Mozilla brings Indian Communities together Twice in One Month
I took part in two major events, Indic FirefoxOS L10n Sprint 2014 and MozCamp Beta – India organized by Mozilla in India as a voluntary contributor. In this blog post I am sharing with you my experience of the events.
The guest post was published on Mozilla' website on July 8, 2014. It can be read here.
Mozilla, in the process of putting its best effort on people that make it, has organized two larger and national events in India: Indic FirefoxOS L10n Sprint 2014 and MozCamp Beta – India. The first is being a more implementation based sprint with the goal to motivate Indic language localization teams to translate strings for its upcoming Firefox OS based $25 phone where the second one was an event for meeting mentors, planning for the future and strategizing Mozilla’s mission in India.

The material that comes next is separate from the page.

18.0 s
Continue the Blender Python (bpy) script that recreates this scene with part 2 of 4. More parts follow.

Indic FirefoxOS L10n Sprint 2014 was held at Redhat’s Pune office during 7 – 8 June. This was the first time 13 Indic language communities came under one roof to translate interface strings together, says Mozilla’s Community Manager Arky. During the two day sprint most language communities with the strength of 2 – 4 members each completed more than 40% of the localizations that will appear as interface strings for Firefox OS, an upcoming operating system for mobiles and tablets. Mozilla, after releasing its developer test phones starting with GeeksPhone Keon in April last year also started thinking of the mobile users from the emerging nations leaving the west for Android, iOS and Windows 8. Bringing cheaper phones to people with an interface of their own language could help to make phones more smarter for common users. Assamese, Bangla, Hindi, Gujarati, Maithili, Malayalam, Marathi, Kannada, Odia, Punjabi, Telugu, Tamil and Urdu are the 13 language communities that took part in the event.

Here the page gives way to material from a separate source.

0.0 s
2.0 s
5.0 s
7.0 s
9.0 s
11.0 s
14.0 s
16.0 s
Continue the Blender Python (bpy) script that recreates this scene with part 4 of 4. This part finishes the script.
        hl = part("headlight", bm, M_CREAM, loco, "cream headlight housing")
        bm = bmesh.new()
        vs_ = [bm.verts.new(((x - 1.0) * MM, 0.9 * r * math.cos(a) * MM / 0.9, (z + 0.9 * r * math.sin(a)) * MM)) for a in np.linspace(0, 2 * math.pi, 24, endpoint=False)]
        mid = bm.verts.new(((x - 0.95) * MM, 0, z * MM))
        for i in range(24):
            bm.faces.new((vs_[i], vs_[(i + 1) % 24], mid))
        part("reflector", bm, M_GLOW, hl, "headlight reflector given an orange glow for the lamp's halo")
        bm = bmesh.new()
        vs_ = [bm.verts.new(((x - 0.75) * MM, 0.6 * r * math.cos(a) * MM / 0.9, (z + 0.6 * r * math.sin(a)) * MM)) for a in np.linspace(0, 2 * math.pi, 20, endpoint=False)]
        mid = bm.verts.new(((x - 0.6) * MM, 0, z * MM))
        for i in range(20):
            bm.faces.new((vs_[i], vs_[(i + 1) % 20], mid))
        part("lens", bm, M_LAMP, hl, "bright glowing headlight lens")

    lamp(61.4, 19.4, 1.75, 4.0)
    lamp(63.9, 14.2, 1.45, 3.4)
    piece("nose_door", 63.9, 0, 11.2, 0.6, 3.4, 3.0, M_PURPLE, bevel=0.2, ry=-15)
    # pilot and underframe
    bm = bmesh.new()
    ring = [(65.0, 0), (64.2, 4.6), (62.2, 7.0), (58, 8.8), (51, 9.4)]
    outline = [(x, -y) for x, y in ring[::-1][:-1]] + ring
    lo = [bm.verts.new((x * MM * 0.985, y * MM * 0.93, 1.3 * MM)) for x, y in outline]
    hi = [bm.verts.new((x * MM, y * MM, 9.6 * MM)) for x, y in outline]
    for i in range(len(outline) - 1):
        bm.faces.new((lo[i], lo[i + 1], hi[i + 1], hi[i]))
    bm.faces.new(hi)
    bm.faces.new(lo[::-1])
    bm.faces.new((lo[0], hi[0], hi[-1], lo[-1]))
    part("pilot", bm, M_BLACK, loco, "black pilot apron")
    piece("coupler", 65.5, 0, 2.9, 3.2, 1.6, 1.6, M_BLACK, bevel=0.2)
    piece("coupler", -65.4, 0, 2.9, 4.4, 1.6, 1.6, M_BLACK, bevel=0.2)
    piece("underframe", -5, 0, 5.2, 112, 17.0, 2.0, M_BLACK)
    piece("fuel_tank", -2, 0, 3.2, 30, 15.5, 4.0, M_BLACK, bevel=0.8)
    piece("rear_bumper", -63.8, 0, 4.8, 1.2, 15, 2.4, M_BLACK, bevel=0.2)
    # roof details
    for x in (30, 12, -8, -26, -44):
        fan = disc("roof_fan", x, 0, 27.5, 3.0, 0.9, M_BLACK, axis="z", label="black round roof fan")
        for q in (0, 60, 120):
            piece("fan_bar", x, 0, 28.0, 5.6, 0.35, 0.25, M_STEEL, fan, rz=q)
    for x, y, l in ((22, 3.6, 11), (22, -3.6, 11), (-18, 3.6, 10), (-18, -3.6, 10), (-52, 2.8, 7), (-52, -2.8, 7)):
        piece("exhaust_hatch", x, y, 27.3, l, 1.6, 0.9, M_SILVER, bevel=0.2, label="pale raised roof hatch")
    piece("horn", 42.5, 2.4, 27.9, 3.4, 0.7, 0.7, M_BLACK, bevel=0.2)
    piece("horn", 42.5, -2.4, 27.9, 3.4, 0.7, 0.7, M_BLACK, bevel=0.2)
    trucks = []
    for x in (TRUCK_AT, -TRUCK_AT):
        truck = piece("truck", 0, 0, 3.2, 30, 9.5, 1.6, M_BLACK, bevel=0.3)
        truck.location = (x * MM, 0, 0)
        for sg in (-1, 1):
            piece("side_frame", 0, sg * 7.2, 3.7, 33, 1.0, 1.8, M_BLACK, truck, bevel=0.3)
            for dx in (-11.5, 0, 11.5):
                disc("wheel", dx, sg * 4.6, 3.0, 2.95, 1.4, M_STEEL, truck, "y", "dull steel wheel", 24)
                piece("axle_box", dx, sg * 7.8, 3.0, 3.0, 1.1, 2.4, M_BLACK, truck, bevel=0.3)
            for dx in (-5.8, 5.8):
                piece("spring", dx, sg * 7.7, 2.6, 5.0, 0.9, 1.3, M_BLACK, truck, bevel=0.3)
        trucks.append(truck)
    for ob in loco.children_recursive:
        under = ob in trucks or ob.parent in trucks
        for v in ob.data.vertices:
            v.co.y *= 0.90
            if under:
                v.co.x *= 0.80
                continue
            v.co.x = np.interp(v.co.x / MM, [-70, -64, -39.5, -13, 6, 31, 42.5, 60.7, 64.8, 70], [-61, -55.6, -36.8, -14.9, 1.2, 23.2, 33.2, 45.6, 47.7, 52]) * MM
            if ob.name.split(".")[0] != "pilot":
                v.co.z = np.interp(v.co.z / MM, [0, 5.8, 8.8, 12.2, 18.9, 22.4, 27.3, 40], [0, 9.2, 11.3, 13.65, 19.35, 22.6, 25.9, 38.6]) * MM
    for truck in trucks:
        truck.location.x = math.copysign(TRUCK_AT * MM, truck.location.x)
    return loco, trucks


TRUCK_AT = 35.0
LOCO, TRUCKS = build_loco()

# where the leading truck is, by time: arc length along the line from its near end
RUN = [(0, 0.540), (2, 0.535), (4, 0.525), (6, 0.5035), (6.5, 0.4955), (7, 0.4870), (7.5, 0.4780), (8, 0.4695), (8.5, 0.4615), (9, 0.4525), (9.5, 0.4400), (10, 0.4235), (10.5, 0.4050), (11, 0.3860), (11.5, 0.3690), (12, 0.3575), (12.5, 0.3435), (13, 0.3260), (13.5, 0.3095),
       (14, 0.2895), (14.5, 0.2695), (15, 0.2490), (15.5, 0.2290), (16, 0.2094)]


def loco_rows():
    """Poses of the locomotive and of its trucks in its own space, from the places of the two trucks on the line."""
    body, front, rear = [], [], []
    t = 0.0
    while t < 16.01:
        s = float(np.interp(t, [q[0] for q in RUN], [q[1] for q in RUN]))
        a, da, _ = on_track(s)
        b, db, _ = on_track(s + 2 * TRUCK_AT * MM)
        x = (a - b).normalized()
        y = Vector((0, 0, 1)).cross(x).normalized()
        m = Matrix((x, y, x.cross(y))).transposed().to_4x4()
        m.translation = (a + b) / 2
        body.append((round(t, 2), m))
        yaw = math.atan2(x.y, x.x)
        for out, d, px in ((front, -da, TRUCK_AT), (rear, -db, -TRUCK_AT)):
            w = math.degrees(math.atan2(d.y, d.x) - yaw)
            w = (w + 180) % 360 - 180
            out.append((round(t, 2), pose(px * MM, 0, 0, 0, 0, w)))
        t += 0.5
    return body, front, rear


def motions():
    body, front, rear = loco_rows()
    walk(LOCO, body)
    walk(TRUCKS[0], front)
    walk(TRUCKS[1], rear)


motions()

The other event, MozCamp Beta – India was aimed to bring core contributors form the multiple communities housed under the Mozilla umbrella and engage with them in a participatory and learning mode. Staffers from Mozilla who are responsible for various projects and products together with these contributors spent three days (20 – 22 June) building strategies for best practices for recruiting new contributors, mentoring them and sustaining the communities in a long run. The project page says, “MozCamp Beta is an experiment. This is the first time Mozilla is testing how to train contributors to bring in more contributors across the project.” Mozilla’s core product Firefox browser’s expanding wing Firefox OS was the center of attention. Mozilla has tied up with two Indian brands Spice and Intex to produce these phones that are expected to be around $25 revolutionizing the smartphone world and breaking the stereotype of having smartphones in the hands of them who could afford them. Some of the sessions during the event were also aimed to break the notion of app making process being too technical. The newest web innovation Appmaker gives a user the option to create a web app and flash it into the Firefox OS device without even learning any coding. Similarly the User Centered Design process was helping users to go creating with creating their app by drawing them on papers and brainstorming about having useful functionalities in them. Three of the days ended with celebrating the success of the grand user contribution that makes Mozilla a creativity-seeking organization. “Mozilla is committed to make the web free and fun. We aim to have the maximum number of Maker parties in India this year to promote web literacy and having students to create and curate Open Educational Resources,” says Mozilla’s Global Strategist and Manager of Webmake mentor team Michelle Thorne.